Fear of the Polish Plumber
By Tony Wesolowsky
In These Times
Neoliberalism’s discontents are fighting back in Europe.
The “Polish plumber”—a symbol of cheap labor—became a catchphrase in France’s “No” camp during its referendum on the E.U. constitution. His specter, wrench in hand, is rising again.
Since the start of the year, public opposition has foiled two attempts by the European Union parliament to pass sweeping “liberalization” laws in the shipping and service industries. Labor unions and anti-neoliberal organizations like the French group ATTAC protest that corporate elites are using the European Union as a front to roll back Europe’s enviable, but eroding, social welfare system.
Armed with slingshots, whistles and placards, thousands of workers from across Europe descended on Strasbourg, France—headquarters of the European parliament—on Jan. 16. Inside, European lawmakers were considering whether to “liberalize” dock services across Europe. Angry workers were met by police armed with tear gas and water cannons. Sixty-four police and an unspecified number of picketers were injured. At the same time, an estimated 50,000 dockworkers in Antwerp, Rotterdam, Le Havre and other ports shut down shipping operations with a 24-hour strike.”Not one crane is moving,” said German dock union spokesman Uwe Schroeder.

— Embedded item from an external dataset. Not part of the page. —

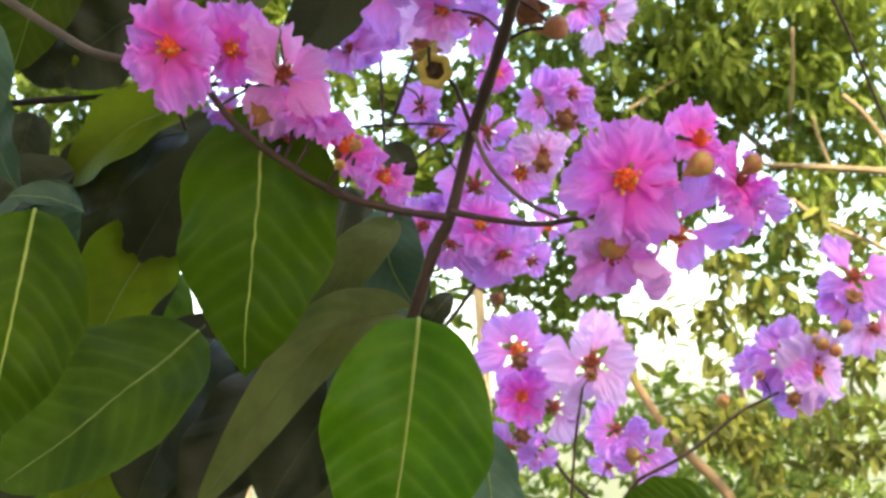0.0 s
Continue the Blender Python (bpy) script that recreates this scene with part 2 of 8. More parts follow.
def spline(points, per=6):
    """A smooth line through a few points (Catmull-Rom)."""
    pts = [Vector(p) for p in points]
    pts = [2 * pts[0] - pts[1]] + pts + [2 * pts[-1] - pts[-2]]
    line = []
    for a, b, c, d in zip(pts, pts[1:], pts[2:], pts[3:]):
        for k in range(per):
            s = k / per
            line.append(0.5 * (2 * b + (c - a) * s + (2 * a - 5 * b + 4 * c - d) * s * s + (3 * b - a - 3 * c + d) * s**3))
    return line + [pts[-2]]


def tube(name, line, r0, r1, mat, sides=8, knots=0.0, seed=0):
    """A tapered round tube along a line, with slight swellings."""
    rng = random.Random(seed)
    verts, faces, n = [], [], len(line)
    side = None
    for i, p in enumerate(line):
        d = (line[min(i + 1, n - 1)] - line[max(i - 1, 0)]).normalized()
        if side is None:
            side = d.orthogonal().normalized()
        side = (side - d * side.dot(d)).normalized()
        other = d.cross(side)
        r = (r0 + (r1 - r0) * i / (n - 1)) * (1 + knots * rng.uniform(-0.6, 1))
        for k in range(sides):
            a = 2 * math.pi * k / sides
            verts.append(p + r * (math.cos(a) * side + math.sin(a) * other))
    for i in range(n - 1):
        for k in range(sides):
            j = (k + 1) % sides
            faces.append((i * sides + k, i * sides + j, (i + 1) * sides + j, (i + 1) * sides + k))
    faces.append(tuple(range(sides))[::-1])
    faces.append(tuple((n - 1) * sides + k for k in range(sides)))
    return mesh_from(name, verts, faces, [mat])


def facing(place, normal, spin=0.0, size=1.0):
    """A pose with its z along normal."""
    q = Vector(normal).normalized().to_track_quat("Z", "Y")
    return Matrix.LocRotScale(place, q, None) @ Matrix.Rotation(spin, 4, "Z") @ Matrix.Scale(size, 4)


def petal_mesh(seed, cup, claw):
    """A petal along +x, one unit long: a rounded blade with a scalloped, ruffled rim on a thin claw, or broad from its foot."""
    rng = random.Random(seed)
    nu, nv = 15, 47
    o = Vector((rng.uniform(0, 50), rng.uniform(0, 50), rng.uniform(0, 50)))
    foot, start = (0.035, 0.16) if claw else (0.08, 0.07)
    full, wide, turn = rng.uniform(0.44, 0.53) if claw else rng.uniform(0.43, 0.52), rng.uniform(0.94, 1.06), rng.uniform(0, 6)
    crumple = 0.7 if claw else 1.0
    verts, uvs, faces = [], [], []
    for i in range(nu):
        u = i / (nu - 1)
        s = min(1.0, max(0.0, (u - start) / 0.50))
        s = s * s * (3 - 2 * s)
        w = foot + (full - foot) * s * (1 - 0.10 * max(0.0, u - 0.75) * 4)
        for j in range(nv):
            v = 2 * j / (nv - 1) - 1
            frill = noise.noise(o + Vector((v * 2.0, 0, 3))) * 0.10 + noise.noise(o + Vector((v * 4.6, 5, 1))) * 0.11 + noise.noise(o + Vector((v * 8.5, 2, 8))) * 0.095
            r = 0.04 + u * (0.96 * wide - 0.24 * abs(v) ** 3.2 * u * s + frill * u * u)
            edge = 1 + (noise.noise(o + Vector((u * 5, v * 2, 9))) * 0.18 + noise.noise(o + Vector((u * 9, v * 2, 4))) * 0.12) * abs(v) * s
            fold = noise.noise(o + Vector((u * 2.2, v * 1.7, 0))) * 0.20 + noise.noise(o + Vector((u * 4.5, v * 3.6, 7))) * 0.15 * u + noise.noise(o + Vector((u * 8.0, v * 8.0, 2))) * 0.035 * u
            ruffle = (0.06 * math.sin(7 * v + turn) + noise.noise(o + Vector((v * 4.5, 1, 6))) * 0.20 + noise.noise(o + Vector((v * 9.0, 4, 6))) * 0.10) * u**3
            z = cup * math.sin(u * 2.2) * 0.35 - 0.10 * u * u + (fold + ruffle) * s * crumple + 0.06 * v * v * s
            verts.append((r, w * v * edge, z))
            uvs.append((u, j / (nv - 1)))
    for i in range(nu - 1):
        for j in range(nv - 1):
            a = i * nv + j
            faces.append((a, a + nv, a + nv + 1, a + 1))
    return verts, faces, uvs


PETAL_MESHES = {}
for tint in PETALS:
    for k in range(10):
        v, f, u = petal_mesh(k * 7 + 1, 0.1 + 0.09 * (k % 5), k % 2 == 0)
        PETAL_MESHES[tint, k] = mesh_from("petal", v, f, [PETALS[tint]], u)


def lathe(rings, sides, lobes=0, depth=0.0):
    """A turned body from rings of (radius, height) or (radius, height, star), lobed or drawn out into six points."""
    verts, faces = [], []
    for r, z, *star in rings:
        for k in range(sides):
            a = 2 * math.pi * k / sides
            s = r * (1 + depth * math.cos(lobes * a)) if not star else r * (1 + star[0] * (2 * abs((k * 6 / sides) % 1 - 0.5) - 0.35))
            verts.append((s * math.cos(a), s * math.sin(a), z))
    for i in range(len(rings) - 1):
        for k in range(sides):
            j = (k + 1) % sides
            faces.append((i * sides + k, i * sides + j, (i + 1) * sides + j, (i + 1) * sides + k))
    return verts, faces


def joined(name, pieces, mats):
    """Several (verts, faces, slot) in one mesh."""
    verts, faces, slots = [], [], []
    for v, f, s in pieces:
        n = len(verts)
        verts += v
        faces += [tuple(i + n for i in face) for face in f]
        slots += [s] * len(f)
    return mesh_from(name, verts, faces, mats, slots=slots)


def calyx_mesh(mat):
    v, f = lathe([(0.02, -0.30), (0.06, -0.27), (0.13, -0.16), (0.15, -0.07), (0.19, -0.03, 0.8), (0.19, -0.012, 0.8), (0.12, -0.01), (0.05, -0.02)], 24, 6, 0.08)
    return mesh_from("flower", v, f, [mat])


def stamen_mesh(seed, mats):
    """A dome with fine filaments, each with its anther."""
    rng = random.Random(seed)
    dome = lathe([(0.10, -0.02), (0.125, 0.05), (0.10, 0.12), (0.05, 0.16), (0.01, 0.17)], 10)
    pieces = [(*dome, 0)]
    for k in range(34):
        a, tilt = rng.uniform(0, 6.283), rng.uniform(0.05, 0.75)
        d = Vector((math.sin(tilt) * math.cos(a), math.sin(tilt) * math.sin(a), math.cos(tilt)))
        l = rng.uniform(0.16, 0.27)
        foot, tip = d * 0.05, d * l + Vector((0, 0, rng.uniform(-0.02, 0.03)))
        x = d.orthogonal().normalized()
        y = d.cross(x)
        v = [foot + 0.012 * x, foot - 0.006 * x + 0.01 * y, foot - 0.006 * x - 0.01 * y] + [tip + 0.008 * x, tip - 0.004 * x + 0.007 * y, tip - 0.004 * x - 0.007 * y]
        pieces.append(([tuple(p) for p in v], [(0, 1, 4, 3), (1, 2, 5, 4), (2, 0, 3, 5)], 0))
        r = rng.uniform(0.020, 0.032)
        v = [tip + r * s for s in (x, y, -x, -y)] + [tip + r * d, tip - r * d]
        pieces.append(([tuple(p) for p in v], [(0, 1, 4), (1, 2, 4), (2, 3, 4), (3, 0, 4), (1, 0, 5), (2, 1, 5), (3, 2, 5), (0, 3, 5)], 1 if rng.random() < 0.35 else 0))
    return joined("stamen_tuft", pieces, mats)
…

The E.U. measure aimed to end monopoly cargo handling operations at many of Europe’s ports—an attempt to lower costs and raise productivity and investment. Dockworkers feared that breaking up the monopolies would eliminate jobs, lower wages and raise safety risks. The protests and strike worked, as the European parliament voted 532 to 120 to reject the measure.
A month later in February, a bigger battled loomed with legislation to liberalize the E.U. service sector. The European Union’s argument: Goods can be freely traded within all 25 E.U. members, but not services. Named the Bolkestein Directive (in honor of Frits Bolkestein, the former E.U. Commissioner for the internal market and industry), it would have introduced the controversial “country of origin principle.”
In theory, what opponents called the “directive from hell” would allow any company to set up shop anywhere in Europe, but operate under the laws and regulations of its home country. In practice, it would have allowed firms from eastern European countries like Poland—where wages are a fraction of those in western Europe and labor laws are weak—to operate anywhere in the European Union under Polish laws.
On Feb. 16, a massive labor-led campaign against the Bolkestein Directive paid off when the European parliament passed, by 179 votes, a version of the directive minus the controversial “country of origin principle” provision and with labor safeguards intact.
The battle over the Bolkestein Directive illustrated an East-West fissure in the European Union. Workers in the west saw it as a back-door attempt to cut their wages and erode standards. Those in the former Communist bloc viewed it as a front-door entrance to better paying jobs. Eastern Europeans have become unwitting foot soldiers for neoliberalism. Last year, the governor of the Bank of England, Mervyn King, declared that immigration from eastern Europe had “reduced wage inflation” in Britain.